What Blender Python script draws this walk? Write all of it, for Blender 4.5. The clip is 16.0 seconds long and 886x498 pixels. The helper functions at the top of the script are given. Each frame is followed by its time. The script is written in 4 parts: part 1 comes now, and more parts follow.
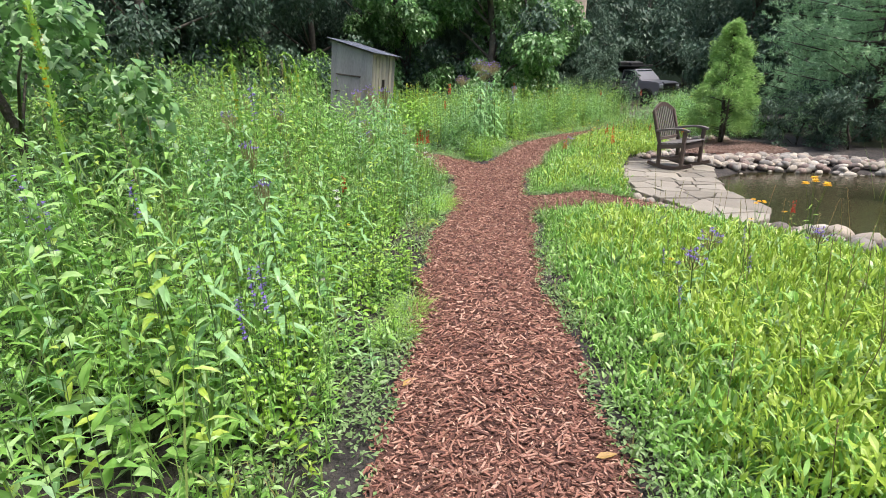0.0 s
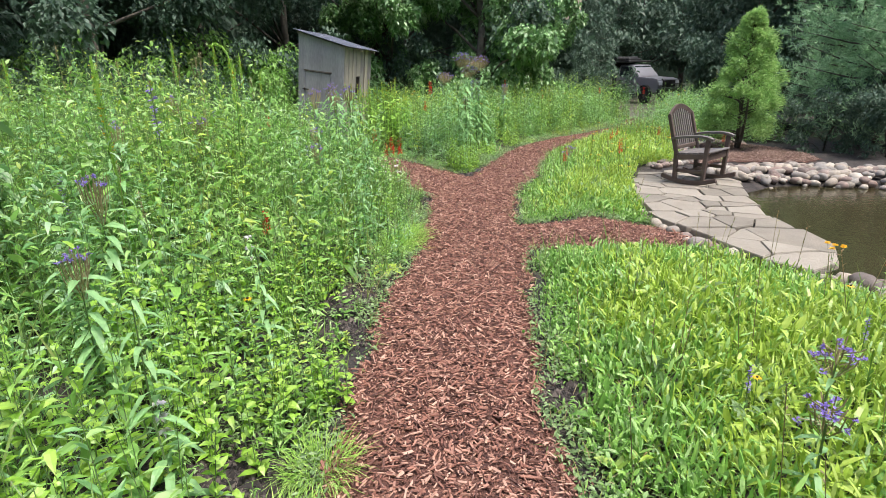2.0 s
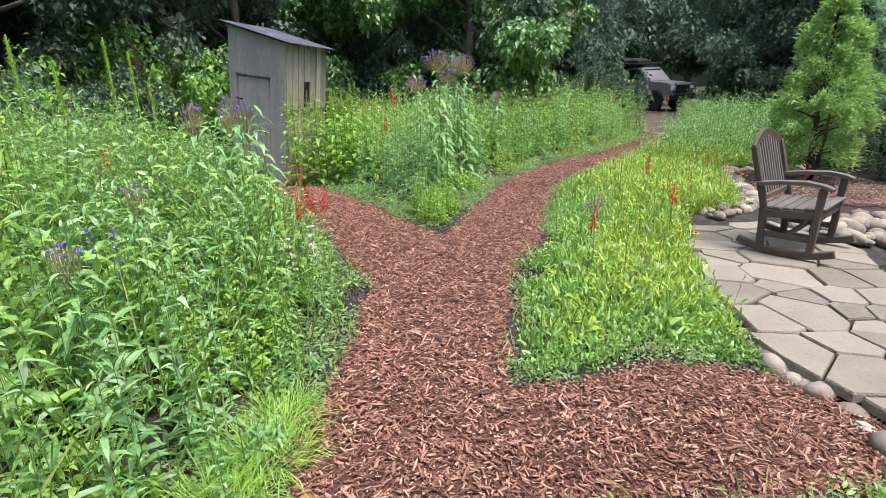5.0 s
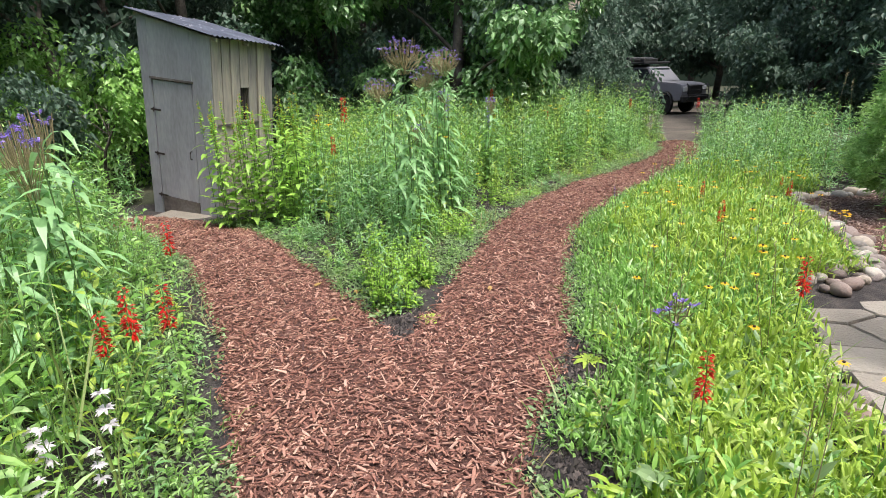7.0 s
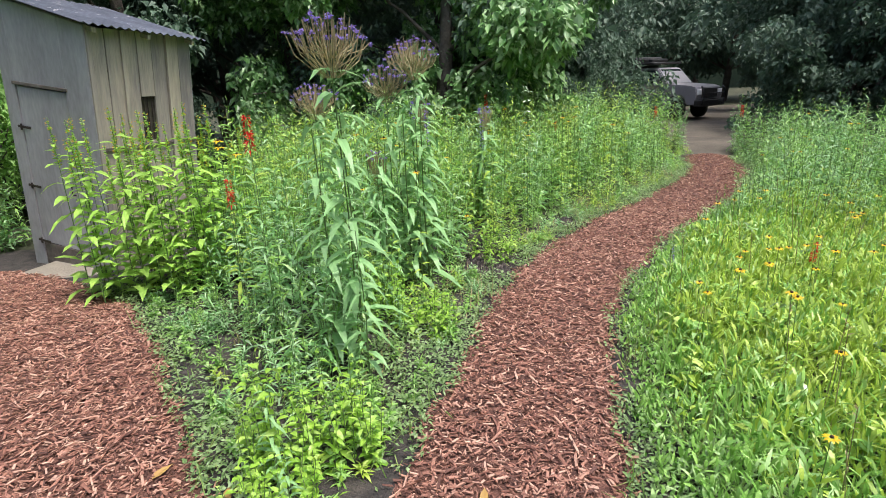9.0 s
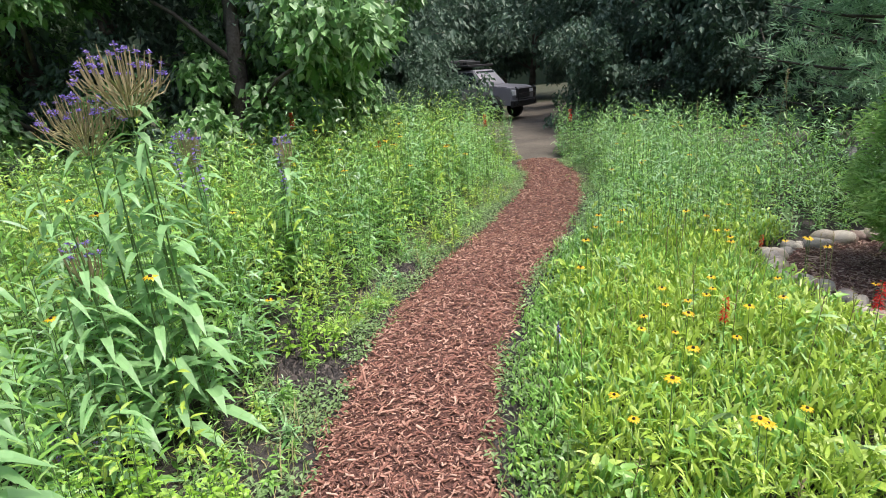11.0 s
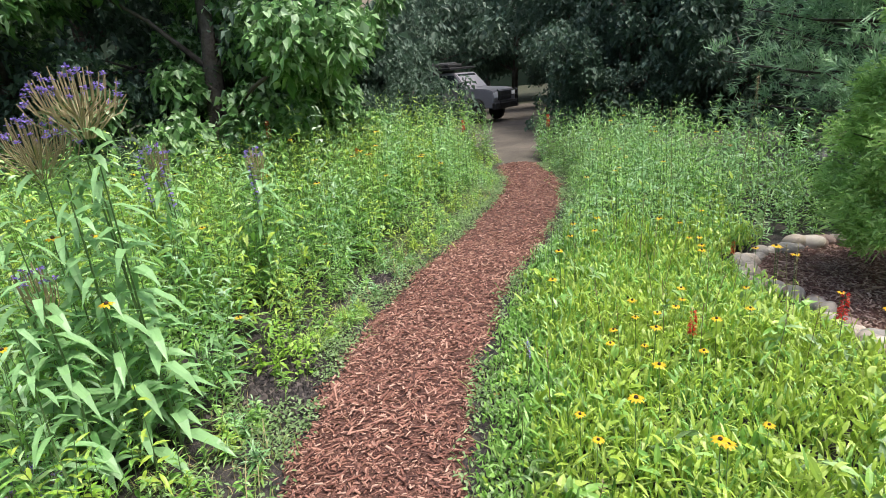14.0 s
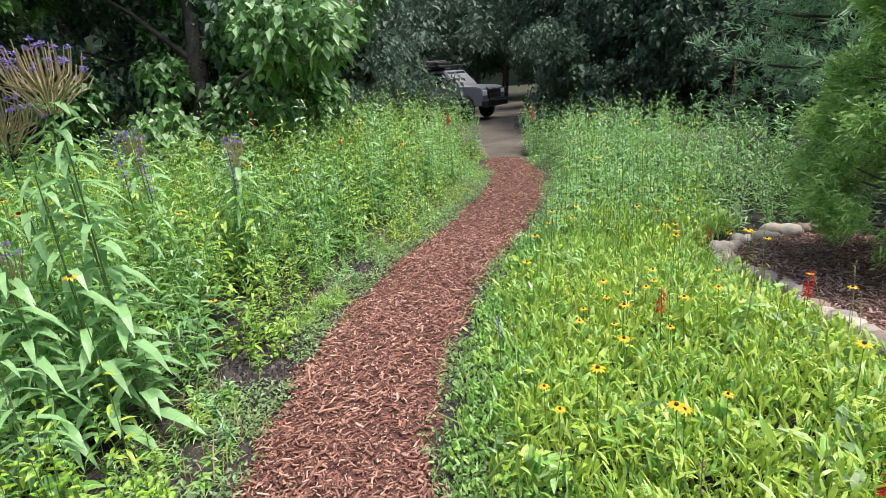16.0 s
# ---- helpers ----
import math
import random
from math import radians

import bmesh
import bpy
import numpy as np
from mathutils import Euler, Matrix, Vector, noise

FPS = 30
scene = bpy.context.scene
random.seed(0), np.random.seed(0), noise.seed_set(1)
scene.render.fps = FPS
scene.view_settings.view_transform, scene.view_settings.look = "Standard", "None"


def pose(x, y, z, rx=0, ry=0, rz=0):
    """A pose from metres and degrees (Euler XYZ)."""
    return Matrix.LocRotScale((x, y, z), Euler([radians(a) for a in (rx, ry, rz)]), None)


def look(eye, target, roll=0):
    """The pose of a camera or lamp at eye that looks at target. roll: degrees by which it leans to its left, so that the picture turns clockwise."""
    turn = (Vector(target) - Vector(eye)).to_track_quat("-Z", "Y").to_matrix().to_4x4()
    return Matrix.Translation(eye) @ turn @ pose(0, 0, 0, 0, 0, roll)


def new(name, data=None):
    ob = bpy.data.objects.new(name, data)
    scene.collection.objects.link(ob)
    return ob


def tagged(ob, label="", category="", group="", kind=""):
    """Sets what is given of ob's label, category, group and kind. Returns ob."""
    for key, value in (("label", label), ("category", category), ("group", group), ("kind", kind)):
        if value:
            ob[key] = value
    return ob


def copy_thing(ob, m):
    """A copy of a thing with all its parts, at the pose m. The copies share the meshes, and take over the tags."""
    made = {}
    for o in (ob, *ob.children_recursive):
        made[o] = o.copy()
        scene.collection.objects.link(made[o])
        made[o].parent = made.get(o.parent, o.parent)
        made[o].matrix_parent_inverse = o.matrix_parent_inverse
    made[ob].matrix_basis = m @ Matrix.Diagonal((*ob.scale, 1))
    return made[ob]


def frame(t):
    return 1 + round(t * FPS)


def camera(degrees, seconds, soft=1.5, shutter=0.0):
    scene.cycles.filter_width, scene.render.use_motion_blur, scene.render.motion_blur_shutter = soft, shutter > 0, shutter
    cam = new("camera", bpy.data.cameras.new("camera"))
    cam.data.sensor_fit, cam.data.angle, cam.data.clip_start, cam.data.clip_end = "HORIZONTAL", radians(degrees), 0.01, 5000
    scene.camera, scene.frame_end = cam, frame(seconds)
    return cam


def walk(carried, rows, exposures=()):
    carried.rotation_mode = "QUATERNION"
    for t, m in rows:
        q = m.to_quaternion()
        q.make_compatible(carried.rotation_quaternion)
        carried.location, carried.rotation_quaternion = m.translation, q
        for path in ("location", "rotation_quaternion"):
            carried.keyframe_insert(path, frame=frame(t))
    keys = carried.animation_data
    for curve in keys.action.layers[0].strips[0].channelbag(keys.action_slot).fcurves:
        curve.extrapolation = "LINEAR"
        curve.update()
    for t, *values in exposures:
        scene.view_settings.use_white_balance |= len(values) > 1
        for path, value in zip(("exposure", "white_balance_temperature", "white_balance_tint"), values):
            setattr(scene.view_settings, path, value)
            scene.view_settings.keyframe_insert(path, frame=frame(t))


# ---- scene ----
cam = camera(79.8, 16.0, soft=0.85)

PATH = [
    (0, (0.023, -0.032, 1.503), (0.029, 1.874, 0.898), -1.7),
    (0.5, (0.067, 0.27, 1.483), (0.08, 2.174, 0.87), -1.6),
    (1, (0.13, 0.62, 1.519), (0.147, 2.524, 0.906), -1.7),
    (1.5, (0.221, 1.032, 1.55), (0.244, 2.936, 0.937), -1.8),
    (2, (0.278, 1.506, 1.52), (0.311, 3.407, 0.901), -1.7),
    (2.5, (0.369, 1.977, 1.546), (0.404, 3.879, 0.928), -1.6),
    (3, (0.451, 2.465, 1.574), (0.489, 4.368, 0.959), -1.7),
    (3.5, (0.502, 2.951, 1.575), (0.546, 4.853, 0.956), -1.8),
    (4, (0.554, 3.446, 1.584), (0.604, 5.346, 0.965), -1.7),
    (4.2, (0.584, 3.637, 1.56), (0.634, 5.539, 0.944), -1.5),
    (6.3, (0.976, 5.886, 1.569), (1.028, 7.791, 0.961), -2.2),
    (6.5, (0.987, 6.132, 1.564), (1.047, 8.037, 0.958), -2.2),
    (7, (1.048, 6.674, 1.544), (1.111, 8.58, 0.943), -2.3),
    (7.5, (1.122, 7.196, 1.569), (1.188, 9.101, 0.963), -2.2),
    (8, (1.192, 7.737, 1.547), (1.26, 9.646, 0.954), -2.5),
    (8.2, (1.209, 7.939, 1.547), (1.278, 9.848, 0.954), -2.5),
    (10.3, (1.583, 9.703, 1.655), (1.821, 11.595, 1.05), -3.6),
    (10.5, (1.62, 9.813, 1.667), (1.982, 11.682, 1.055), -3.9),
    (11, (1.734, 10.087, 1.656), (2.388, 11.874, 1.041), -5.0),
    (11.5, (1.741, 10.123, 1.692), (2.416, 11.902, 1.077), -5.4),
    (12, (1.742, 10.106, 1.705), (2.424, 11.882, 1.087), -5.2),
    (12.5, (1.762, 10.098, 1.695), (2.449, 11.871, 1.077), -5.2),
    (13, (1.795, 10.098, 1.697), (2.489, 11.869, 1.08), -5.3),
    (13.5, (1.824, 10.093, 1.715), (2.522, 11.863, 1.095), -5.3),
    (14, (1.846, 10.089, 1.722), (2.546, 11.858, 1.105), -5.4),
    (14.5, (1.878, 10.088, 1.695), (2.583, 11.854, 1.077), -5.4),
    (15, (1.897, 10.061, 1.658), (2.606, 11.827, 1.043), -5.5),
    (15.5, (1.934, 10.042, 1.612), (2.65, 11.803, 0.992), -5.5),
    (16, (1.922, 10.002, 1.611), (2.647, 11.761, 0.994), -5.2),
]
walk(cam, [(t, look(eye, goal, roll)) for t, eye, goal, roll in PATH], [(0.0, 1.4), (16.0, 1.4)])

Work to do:
Each line above is to be copied verbatim. Drop any image from the copy.

Complete answer:
What Blender Python script draws this walk? Write all of it, for Blender 4.5. The clip is 16.0 seconds long and 886x498 pixels. The helper functions at the top of the script are given. Each frame is followed by its time. The script is written in 4 parts: part 1 comes now, and more parts follow.
0.0 s
2.0 s
5.0 s
7.0 s
9.0 s
11.0 s
14.0 s
16.0 s
# ---- helpers ----
import math
import random
from math import radians

import bmesh
import bpy
import numpy as np
from mathutils import Euler, Matrix, Vector, noise

FPS = 30
scene = bpy.context.scene
random.seed(0), np.random.seed(0), noise.seed_set(1)
scene.render.fps = FPS
scene.view_settings.view_transform, scene.view_settings.look = "Standard", "None"


def pose(x, y, z, rx=0, ry=0, rz=0):
    """A pose from metres and degrees (Euler XYZ)."""
    return Matrix.LocRotScale((x, y, z), Euler([radians(a) for a in (rx, ry, rz)]), None)


def look(eye, target, roll=0):
    """The pose of a camera or lamp at eye that looks at target. roll: degrees by which it leans to its left, so that the picture turns clockwise."""
    turn = (Vector(target) - Vector(eye)).to_track_quat("-Z", "Y").to_matrix().to_4x4()
    return Matrix.Translation(eye) @ turn @ pose(0, 0, 0, 0, 0, roll)


def new(name, data=None):
    ob = bpy.data.objects.new(name, data)
    scene.collection.objects.link(ob)
    return ob


def tagged(ob, label="", category="", group="", kind=""):
    """Sets what is given of ob's label, category, group and kind. Returns ob."""
    for key, value in (("label", label), ("category", category), ("group", group), ("kind", kind)):
        if value:
            ob[key] = value
    return ob


def copy_thing(ob, m):
    """A copy of a thing with all its parts, at the pose m. The copies share the meshes, and take over the tags."""
    made = {}
    for o in (ob, *ob.children_recursive):
        made[o] = o.copy()
        scene.collection.objects.link(made[o])
        made[o].parent = made.get(o.parent, o.parent)
        made[o].matrix_parent_inverse = o.matrix_parent_inverse
    made[ob].matrix_basis = m @ Matrix.Diagonal((*ob.scale, 1))
    return made[ob]


def frame(t):
    return 1 + round(t * FPS)


def camera(degrees, seconds, soft=1.5, shutter=0.0):
    scene.cycles.filter_width, scene.render.use_motion_blur, scene.render.motion_blur_shutter = soft, shutter > 0, shutter
    cam = new("camera", bpy.data.cameras.new("camera"))
    cam.data.sensor_fit, cam.data.angle, cam.data.clip_start, cam.data.clip_end = "HORIZONTAL", radians(degrees), 0.01, 5000
    scene.camera, scene.frame_end = cam, frame(seconds)
    return cam


def walk(carried, rows, exposures=()):
    carried.rotation_mode = "QUATERNION"
    for t, m in rows:
        q = m.to_quaternion()
        q.make_compatible(carried.rotation_quaternion)
        carried.location, carried.rotation_quaternion = m.translation, q
        for path in ("location", "rotation_quaternion"):
            carried.keyframe_insert(path, frame=frame(t))
    keys = carried.animation_data
    for curve in keys.action.layers[0].strips[0].channelbag(keys.action_slot).fcurves:
        curve.extrapolation = "LINEAR"
        curve.update()
    for t, *values in exposures:
        scene.view_settings.use_white_balance |= len(values) > 1
        for path, value in zip(("exposure", "white_balance_temperature", "white_balance_tint"), values):
            setattr(scene.view_settings, path, value)
            scene.view_settings.keyframe_insert(path, frame=frame(t))


# ---- scene ----
cam = camera(79.8, 16.0, soft=0.85)

PATH = [
    (0, (0.023, -0.032, 1.503), (0.029, 1.874, 0.898), -1.7),
    (0.5, (0.067, 0.27, 1.483), (0.08, 2.174, 0.87), -1.6),
    (1, (0.13, 0.62, 1.519), (0.147, 2.524, 0.906), -1.7),
    (1.5, (0.221, 1.032, 1.55), (0.244, 2.936, 0.937), -1.8),
    (2, (0.278, 1.506, 1.52), (0.311, 3.407, 0.901), -1.7),
    (2.5, (0.369, 1.977, 1.546), (0.404, 3.879, 0.928), -1.6),
    (3, (0.451, 2.465, 1.574), (0.489, 4.368, 0.959), -1.7),
    (3.5, (0.502, 2.951, 1.575), (0.546, 4.853, 0.956), -1.8),
    (4, (0.554, 3.446, 1.584), (0.604, 5.346, 0.965), -1.7),
    (4.2, (0.584, 3.637, 1.56), (0.634, 5.539, 0.944), -1.5),
    (6.3, (0.976, 5.886, 1.569), (1.028, 7.791, 0.961), -2.2),
    (6.5, (0.987, 6.132, 1.564), (1.047, 8.037, 0.958), -2.2),
    (7, (1.048, 6.674, 1.544), (1.111, 8.58, 0.943), -2.3),
    (7.5, (1.122, 7.196, 1.569), (1.188, 9.101, 0.963), -2.2),
    (8, (1.192, 7.737, 1.547), (1.26, 9.646, 0.954), -2.5),
    (8.2, (1.209, 7.939, 1.547), (1.278, 9.848, 0.954), -2.5),
    (10.3, (1.583, 9.703, 1.655), (1.821, 11.595, 1.05), -3.6),
    (10.5, (1.62, 9.813, 1.667), (1.982, 11.682, 1.055), -3.9),
    (11, (1.734, 10.087, 1.656), (2.388, 11.874, 1.041), -5.0),
    (11.5, (1.741, 10.123, 1.692), (2.416, 11.902, 1.077), -5.4),
    (12, (1.742, 10.106, 1.705), (2.424, 11.882, 1.087), -5.2),
    (12.5, (1.762, 10.098, 1.695), (2.449, 11.871, 1.077), -5.2),
    (13, (1.795, 10.098, 1.697), (2.489, 11.869, 1.08), -5.3),
    (13.5, (1.824, 10.093, 1.715), (2.522, 11.863, 1.095), -5.3),
    (14, (1.846, 10.089, 1.722), (2.546, 11.858, 1.105), -5.4),
    (14.5, (1.878, 10.088, 1.695), (2.583, 11.854, 1.077), -5.4),
    (15, (1.897, 10.061, 1.658), (2.606, 11.827, 1.043), -5.5),
    (15.5, (1.934, 10.042, 1.612), (2.65, 11.803, 0.992), -5.5),
    (16, (1.922, 10.002, 1.611), (2.647, 11.761, 0.994), -5.2),
]
walk(cam, [(t, look(eye, goal, roll)) for t, eye, goal, roll in PATH], [(0.0, 1.4), (16.0, 1.4)])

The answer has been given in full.